Maybe I shouldn’t complain. Perhaps I should just accept that this is all simply another branch added to a game that’s very addictiveness relies on its unpredictability and lack of grounding in the real world. In any case, I know many people who become just as weary about the subject of football finance, but this is an area I’ve tried to embrace and educate myself in – especially since Kroenke and Usmanov parked their boots under our bed.

But I’m troubled because of who it is that’s powering this asinine shite. I think we are all well versed enough in the machinations of the media to feel suitably cynical about them. Yet they are not unaided in this coterie of camouflage. Slick haired, shiny shoed, multi blackberry wielding agents pull the strings like crazed puppeteers. Planting stories, drafting statements “for the fans” etc, etc. I guess what I’m trying to say is that this isn’t for us. None of it is for us. Its purpose is simply to grease the palms of individuals and we should communally and emphatically withdraw our emotional interest from it at once.

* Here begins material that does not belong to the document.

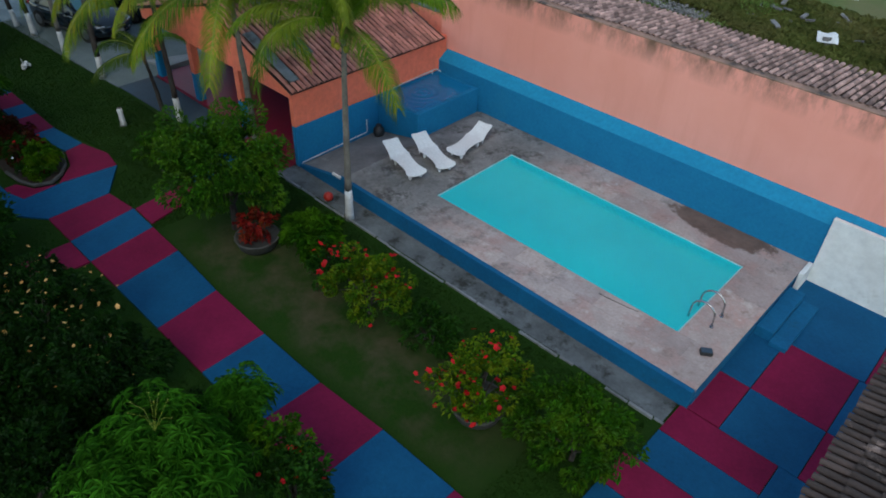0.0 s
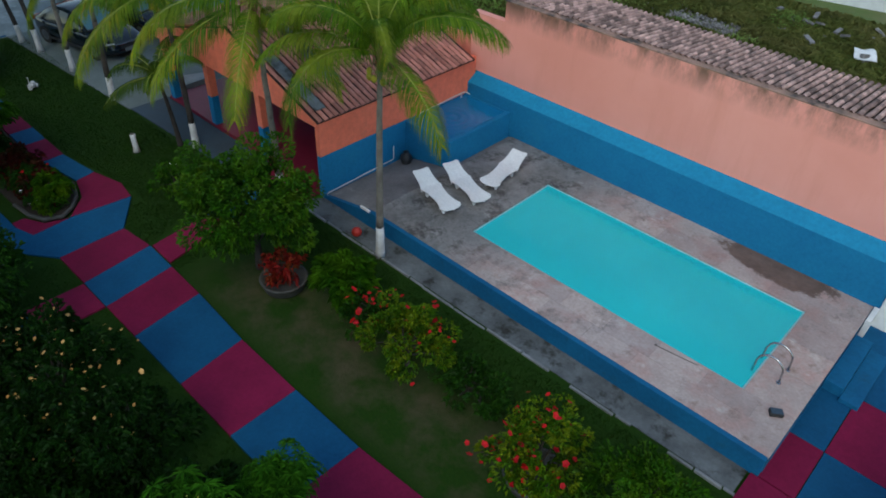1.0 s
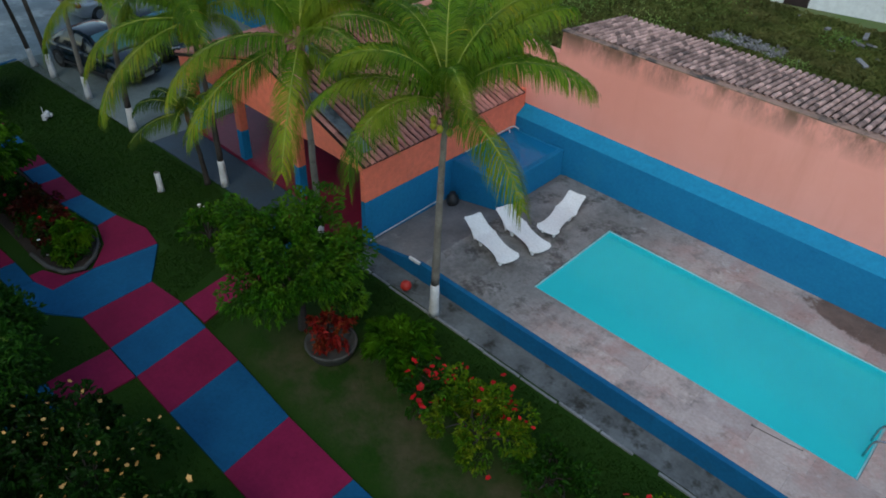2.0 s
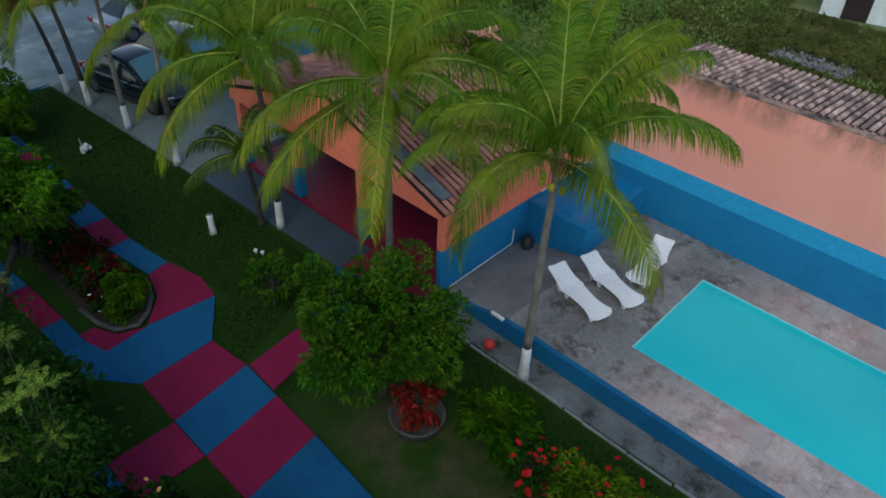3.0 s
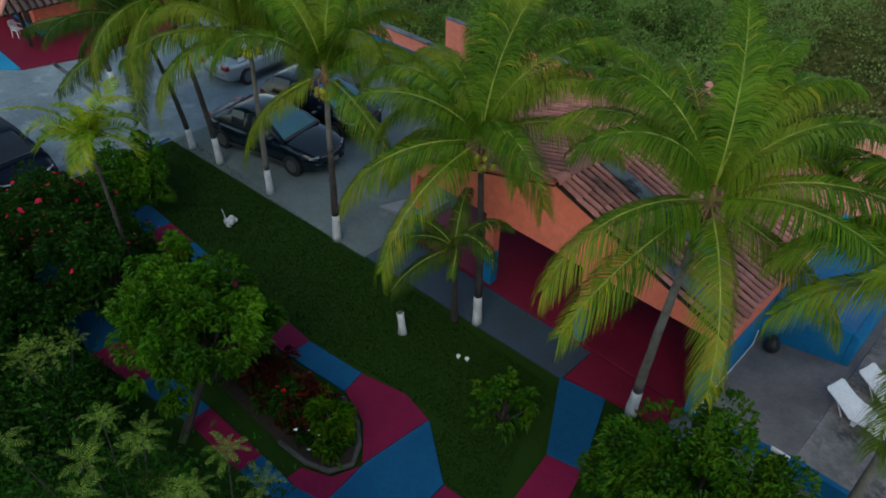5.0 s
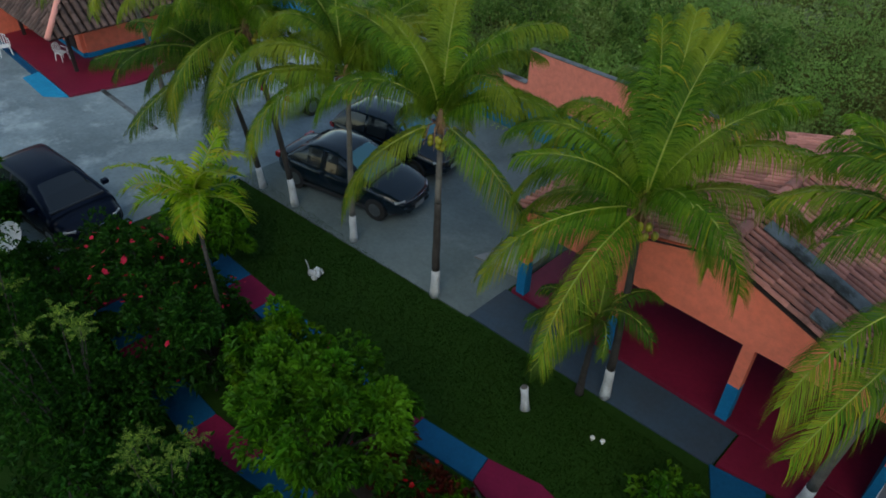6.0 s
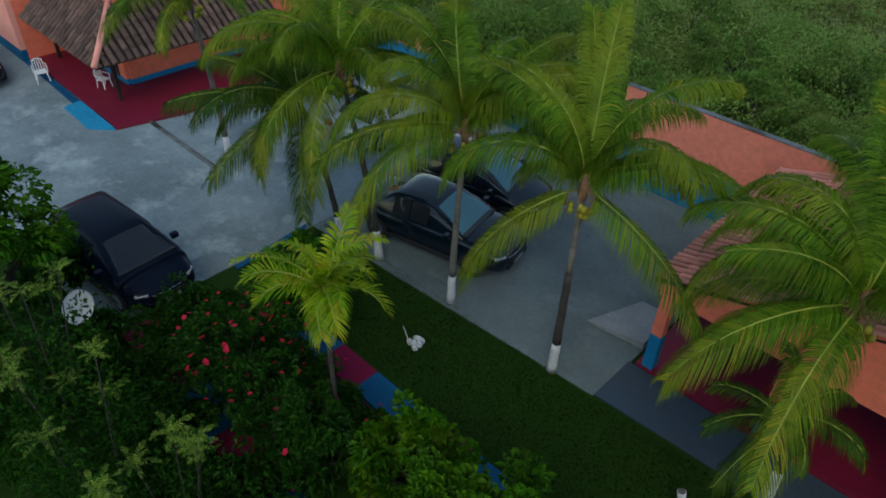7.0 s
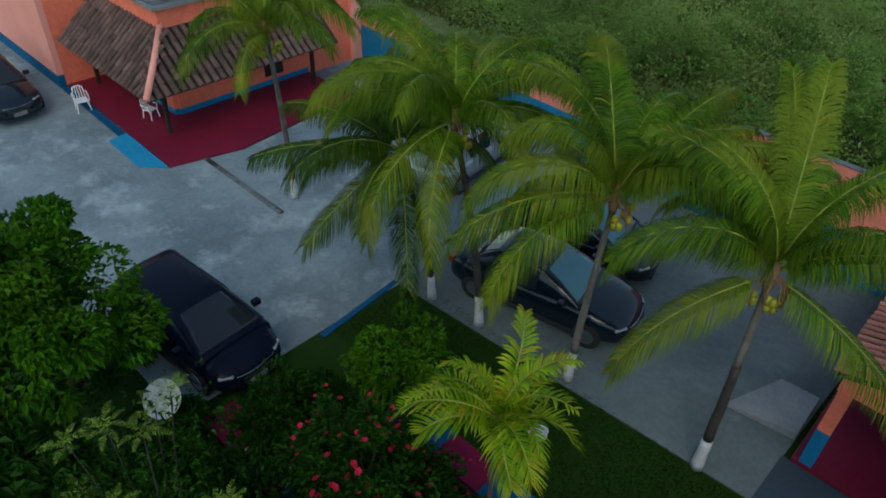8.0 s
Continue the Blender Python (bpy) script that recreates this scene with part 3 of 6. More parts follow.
for ring, red in (
    (rect(8.70, 10.20, 0.08, 1.88), True), (rect(8.70, 10.20, -1.32, 0.07), False), (rect(7.96, 8.69, -1.30, 0.07), True),
    (rect(7.9, 9.86, -2.14, -1.33), True), (rect(7.9, 9.86, -3.0, -2.15), False), (rect(7.7, 9.2, -3.85, -3.01), True),
    (rect(9.21, 10.6, -3.85, -3.01), False), (rect(9.87, 11.6, -3.0, -1.33), False), (rect(10.21, 11.6, -1.32, 0.07), True),
    (rect(10.21, 11.7, 0.08, 1.88), False), (rect(8.04, 8.69, 0.08, 1.88), False), (rect(8.04, 10.3, 1.89, 4.3), False),
    (rect(10.31, 11.8, 1.89, 3.3), True), (rect(10.31, 11.8, 3.31, 4.3), False), (rect(7.7, 11.6, -5.8, -3.86), False),
):
    slab([(x + (JOINT if i in (0, 3) else -JOINT), y + (JOINT if i < 2 else -JOINT)) for i, (x, y) in enumerate(ring)], red, 0.05, court)

# gutter between lawn and deck
bm = bmesh.new()
prism(bm, rect(-4.9, 7.85, -1.92, -1.32), -0.2, 0.015)
solid("gutter", bm, DRAIN, "stained concrete gutter strip at the deck's foot", "gutter")
bm = bmesh.new()
rk = random.Random(14)
x0 = -4.9
while x0 < 7.7:
    k = rk.uniform(0.35, 1.1)
    if rk.random() < 0.86:
        dy = rk.uniform(-0.025, 0.025)
        box(bm, x0, x0 + k - rk.uniform(0.01, 0.05), -2.0 + dy, -1.94 + dy, -0.15, rk.uniform(0.01, 0.06), bevel=0.014)
    x0 += k
solid("gutter_kerb", bm, KERB, "pale cracked concrete kerb along the gutter", "kerb")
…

As a man that spends around 20% of his annual wage watching a cadre of strangers run around a field, I’m probably in no position to dish out lectures on emotional intelligence. But is it really any wonder that footballers become such cosseted ego maniacs when we invest so readily in the mini dramas that dance around them? I am minded of an old situationist saying. I contribute. You contribute. We contribute. They profit.

Theo Walcott’s contract is important. Robin van Persie’s contract is important. Arsenal’s contract policy at large is very important. But only because of what they mean for the club. That so many have their bellies tickled by agents, journalists and washed up tennis pros is evidence of a game gone sick to the guts. Anything that doesn’t emanate directly from an involved party’s mouth on record ought to be ignored. Otherwise we are merely contributing to celebrity status and the ego accessories that come with it.

The players play for the team, not vice versa. Nothing will kill the neon flames of this sorry fandango like our cold, naked indifference. We have to take our share of the blame for inflating the egos of these people that are meant to be pawns in a team sport. We live in an age where a grown man- with grey hair that suggests his advancement in years- thinks nothing of standing outside a courthouse with a life-size cardboard cut-out of John Terry. What an apposite symbol of how fucked we all are.

And we are. Like I said, maybe it’s a symptom of being a football fan, but our emotional incontinence is a contributory factor. It’s not just the jargon of agents that skews football’s lexicon in the summer months, where terms such as “ambition”, “direction” and “boyhood dream” become synonyms for something darker. There never was any loyalty in the sport; the opportunities for movement are simply greater due to looser contract legislation. But players are discouraged from being honest not just out of boardroom brinkmanship, but fear of emotive backlash. (We are just as disloyal to players as they are to us in any case. Johan Djourou is our longest serving player and a lot of people seem to genuinely hate him for some reason).

It’s a terrifying concoction of the footballer’s hubris and the football fan’s ready sense of emotional turmoil that leads, just as a hypothetical example, a club captain into releasing a statement questioning a club’s direction on his personal website. Of course he is advised to entitle this missive “update for the fans.” Don’t worry kids, the Easter bunny IS real. I think this piece sums it up rather nicely, but footballers patronise us and speak to us like children that need protecting because that is how we behave.

I’ve lost count of the amount of people I have seen say something like, “You know, I would respect player x much more if he just admitted he was doing it for the money.” And I always doubt the veracity of that. I would imagine that a lot of people wouldn’t bat much of an eyelid, but a very large, squealy-voiced proportion of football fans just wouldn’t have the maturity to deal with it. It’s one of our great tragedies I guess. We ask for the truth, but really, we can’t handle the truth. Especially when we allow ourselves to become so invested in the lies. LD.